Na direção de fotografia, Glen MacPherson faz com que o espectador consiga realmente ver os personagens durante as seqüências noturnas. Na trilha sonora, Brian Tyler se utiliza do tema clássico da franquia, criado por Jerry Goldsmith, juntamente de suas próprias composições, ampliando para o espectador o senso de continuidade da série proporcionado pela fita.
Aqui, Stallone cria um tema recorrente em sua nova fase como cineasta. Diferenças ideológicas de lado, tanto “Rocky Balboa” quanto “Rambo IV” nos mostram homens que são especialmente talentosos em seus ramos, mas que passaram muito tempo sem poder exercer seus dons e que procuram um epílogo significante para suas carreiras.

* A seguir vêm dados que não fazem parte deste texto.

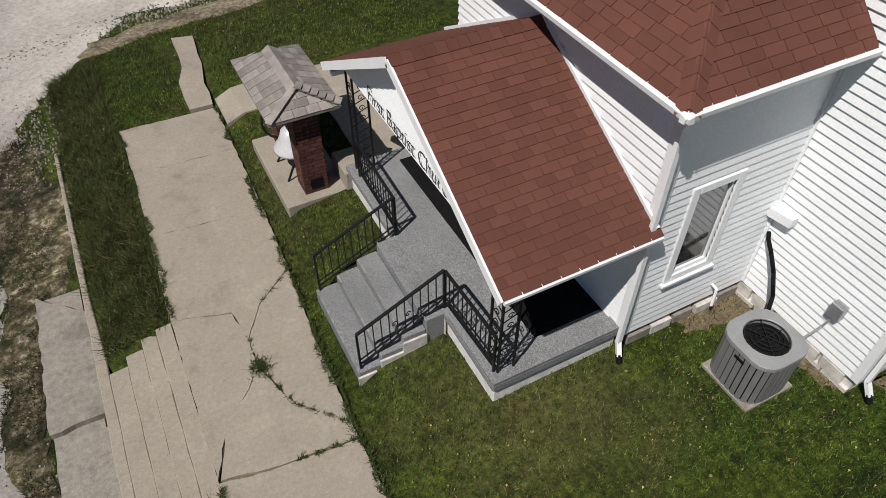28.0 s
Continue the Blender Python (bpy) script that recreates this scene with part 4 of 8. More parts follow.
# porch
PX0, PX1, PS, PN, PD = 28.16, 30.2, 56.48, 61.62, 0.43
deck = part("porch_deck", MB().box(PX0, PX1, PS, PN, 0.29, PD), M_PORCH, church, "grey speckled painted porch deck", bevel=0.015)
part("deck_base", MB().box(PX0 + 0.05, PX1, PS + 0.05, PN - 0.05, -0.5, 0.29), plain("fresh_whitewash", (0.78, 0.78, 0.76), 0.85, 0, 0.22, 4, 40, 0.4), church, "whitewashed block porch base", bevel=0.01)
part("deck_border", MB().box(PX0 + 0.0, PX1, PS, PS + 0.22, PD, PD + 0.05).box(PX0, PX0 + 0.16, PS + 0.22, 57.75, PD, PD + 0.05), M_PORCH, deck, "raised grey concrete edge")
# black carpet laid to the roof's shadow, which its colour deepens
part("porch_mat", MB().box(29.06, 30.17, 56.9, 61.3, PD, PD + 0.012), M_DARK, church, "black carpet that darkens the deck like the porch roof's shadow")
part("stair_landing", MB().box(27.87, PX0 + 0.01, 57.86, 59.62, -0.45, PD - 0.004), M_PORCH, church, "grey speckled stair landing", bevel=0.015)
for k in range(3):
    zt = PD - 0.19 * (k + 1)
    st = part("step", MB().box(27.87 - 0.357 * (k + 1), 27.87 - 0.357 * k + (0.02 if k else 0), 57.86, 59.62, -0.6, zt), M_PORCH, church, "grey painted concrete step with a worn nosing", bevel=0.015)
    rn = random.Random(40 + k)
    for q in range(9):
        ya = 57.95 + q * 0.18 + rn.uniform(-0.04, 0.04)
        if rn.random() < 0.75:
            part("worn_nosing", MB().box(27.87 - 0.357 * (k + 1) + 0.004, 27.87 - 0.357 * (k + 1) + rn.uniform(0.018, 0.028), ya, ya + rn.uniform(0.06, 0.2), zt - 0.004, zt + 0.002), M_SHAKE, st, "pale worn paint along the nosing")
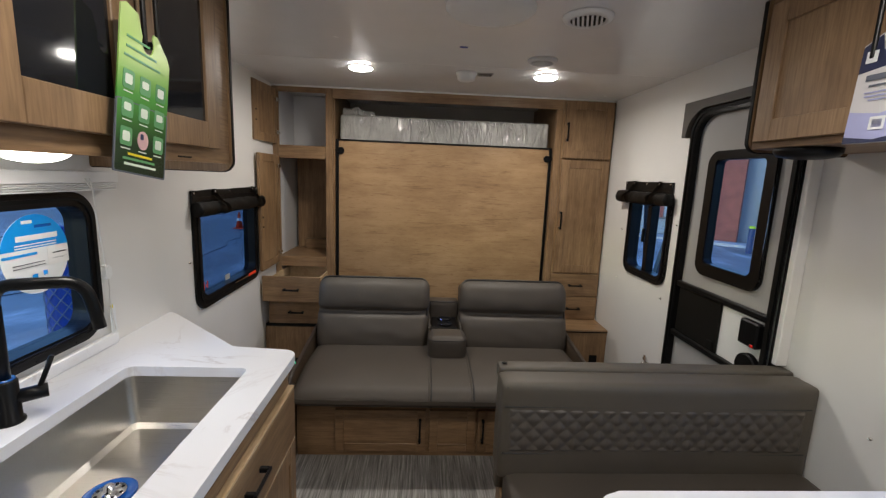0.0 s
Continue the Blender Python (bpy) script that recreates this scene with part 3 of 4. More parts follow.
tray = part("cup_tray", B(0.103, 0.260, 2.766, 2.965, 0.5785, 0.594, bev=0.004), BLACK, con, "black cup holder tray")
for yy in (2.822, 2.915):
    bm = bmesh.new()
    ring(bm, "z", [(0.183 + 0.043 * math.cos(a), yy + 0.040 * math.sin(a)) for a in np.linspace(0, 6.283, 25)[:-1]], [(0.183 + 0.036 * math.cos(a), yy + 0.033 * math.sin(a)) for a in np.linspace(0, 6.283, 25)[:-1]], 0.5945, 0.602, 0.001)
    part("cup_ring", bm, DARKGLASS, con, "glossy black cup holder ring")
    bm = bmesh.new()
    cyl(bm, (0.183, yy, 0.5955), 0.034, 0.034, 0.002, "z", 24)
    part("cup_well", bm, DARKGLASS, con)
    bm = bmesh.new()
    cyl(bm, (0.160, yy - 0.022, 0.5985), 0.006, 0.006, 0.003, "z", 10)
    part("blue_light", bm, LED_B, con, "small blue light")
for x0, x1, nm in ((-0.626, -0.606, "left_arm"), (0.952, 0.972, "right_arm")):
    bm = bmesh.new()
    prof = [(3.0, 0.0), (3.0, 0.535), (2.93, 0.535)] + [(2.405 + 0.10 * math.cos(radians(a)), 0.375 + 0.10 * math.sin(radians(a))) for a in range(75, 181, 12)] + [(2.365, 0.0)]
    prism(bm, "x", prof, x0, x1, 0.002)
    a = part(nm, bm, ARMWOOD, sofa, "thin dark wooden arm panel")
    path = [((x0 + x1) / 2, y, z) for y, z in prof[1:]]
    bm = bmesh.new()
    tube(bm, path, 0.0115, 8)
    part("edge_trim", bm, TRIM, a, "dark brown rounded edge trim", True)

# ---- dinette ----
din = thing("dinette_bench", (0.82, 1.6, 0), "grey quilted leather dinette bench with backrest", "bench")
part("bench_base", B(0.33, WR2 - 0.003, 1.12, 1.73, 0.0, 0.38), WOOD_X, din, "wooden bench box")
part("seat_cushion", cushion(0.318, WR2 - 0.004, 1.08, 1.60, 0.381, 0.532, 0.03, 14, None, 0.005), LEATHER, din, "", True)
part("back_board", B(0.316, WR2 - 0.003, 1.685, 1.735, 0.38, 0.842, bev=0.008, seg=3), BENCH_LIT, din, "upholstered rear board")
part("back_cap", cushion(0.305, WR2 - 0.004, 1.674, 1.740, 0.80, 0.852, 0.012, 8), BENCH_LIT, din, "", True)
bm = bmesh.new()
lathe(bm, (0.327, 1.712, 0.852), [(0.009, 0), (0.008, 0.003), (0.003, 0.005)], "z", 14)
part("button", bm, LEATHER_D, din, "", True)
part("back_cushion", cushion(0.296, WR2 - 0.004, 1.565, 1.673, 0.505, 0.847, 0.020, 18, None, 0.003), BENCH_LIT, din, "", True)
nx, nz = 330, 60
qx0, qx1, qz0, qz1 = 0.322, 1.325, 0.612, 0.762
verts, faces = [], []
for j in range(nz + 1):
    for i in range(nx + 1):
        x, z = qx0 + (qx1 - qx0) * i / nx, qz0 + (qz1 - qz0) * j / nz
        u, w = (x - qx0) / 0.0275, (z - qz0) / 0.0283
        a, c = abs(math.sin(math.pi * (u + w) / 2)), abs(math.sin(math.pi * (u - w) / 2))
        edge = min(1, i / 4, (nx - i) / 4, j / 3, (nz - j) / 3)
        verts.append((x, 1.5635 - edge * 0.0050 * (a * c) ** 0.9 + 0.002 * (1 - edge), z))
for j in range(nz):
    for i in range(nx):
        k = j * (nx + 1) + i
        faces.append((k, k + 1, k + nx + 2, k + nx + 1))
me = bpy.data.meshes.new("quilted_panel")
me.from_pydata([Vector(q) - Vector((0.82, 1.6, 0)) for q in verts], [], faces)
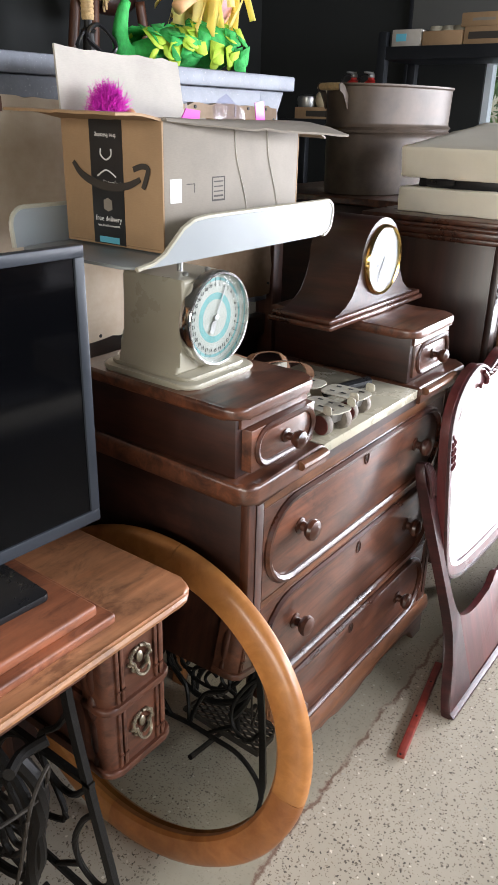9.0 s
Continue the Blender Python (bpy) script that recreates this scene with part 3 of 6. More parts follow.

Aliás, foi muito bom rever algumas rápidas passagens dos longas anteriores da série em determinada cena deste novo filme, reforçando o saudosismo presente na produção.
Tanto pela sua idade quanto pelo tema central da película, “Rambo IV” deve servir como o último trabalho no “cinema brucutu” de Stallone, ao menos como ator. Assim, a fita deverá marcar o encerramento da carreira de “action hero” do cineasta, caso este tenha bom senso e pare enquanto ainda está por cima. Embora contando com falhas em sua narrativa, principalmente em seu primeiro ato, e alguns diálogos que ultrapassam o limite do ridículo, esta produção funciona muito bem como um último vislumbre dos filmes de ação dos anos 1980.